9. Add Data to Your Spreadsheet and Retest

Next, you'll follow the steps below to add more animals to your spreadsheet to see how it affects how well the model works. You'll do this in steps: first with 4 animals in each group (4 mammals, 4 reptiles, 4 amphibians, etc.), then with 6, then 8, and finally with 10. Make sure to give each new spreadsheet a different name like 'zoo4.csv', 'zoo6.csv', and so on. This way, you can tell them apart easily. Get ready to add your favorite animals to your dataset!

1. Research and add your favorite animals. We recommend using Animalia and A-Z Animals for your research, but any search engine works as well:
   1. Scroll to the bottom of the spreadsheet and add the animal's name, its characteristics, and its group.
   2. For all characteristics except 'Legs,' use 0 for no and 1 for yes. For 'Legs,' insert the number of legs the animal has. The characteristic 'catsize' refers to whether the animal is larger than a house cat.

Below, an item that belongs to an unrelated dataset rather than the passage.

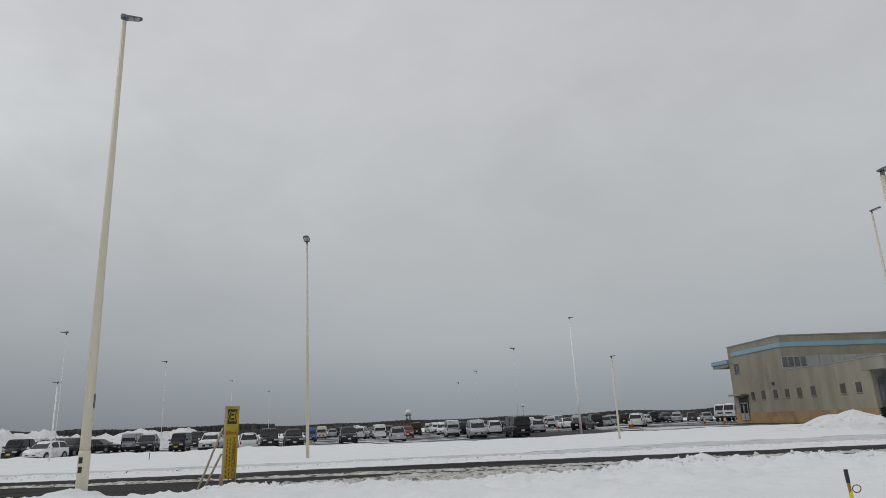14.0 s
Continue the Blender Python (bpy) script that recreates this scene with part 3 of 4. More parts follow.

   3. 'group_number' will be one of the following:
      • 1 for Mammal
      • 2 for Bird
      • 3 for Reptile
      • 4 for Fish
      • 5 for Amphibian
      • 6 for Insect
      • 7 for Other Invertebrate
   4. Add an equal number of animals to each group until you get to the number you are testing (4, 6, 8, or 10).
      1. To check your progress on how many of each animal you have, check the second sheet called "count."
      2. When you are done, save your spreadsheet as a new CSV file using a descriptive file name (zoo4.csv, zoo6.csv, etc.) and upload the file to your ‘Animal Classification’ folder on Google Drive.
   5. Repeat Step 3 (Preprocessing the Dataset) through Step 7 (Identify the Animals that Were Misclassified) for each dataset you create and track your findings on your data table.
   6. What patterns do you notice in your data? How does the Model Accuracy Score change as you add more animals? How does the number of animals that are misclassified change? Which groups become more accurate with more data? What are the most important characteristics for determining the group? Why do you think this is?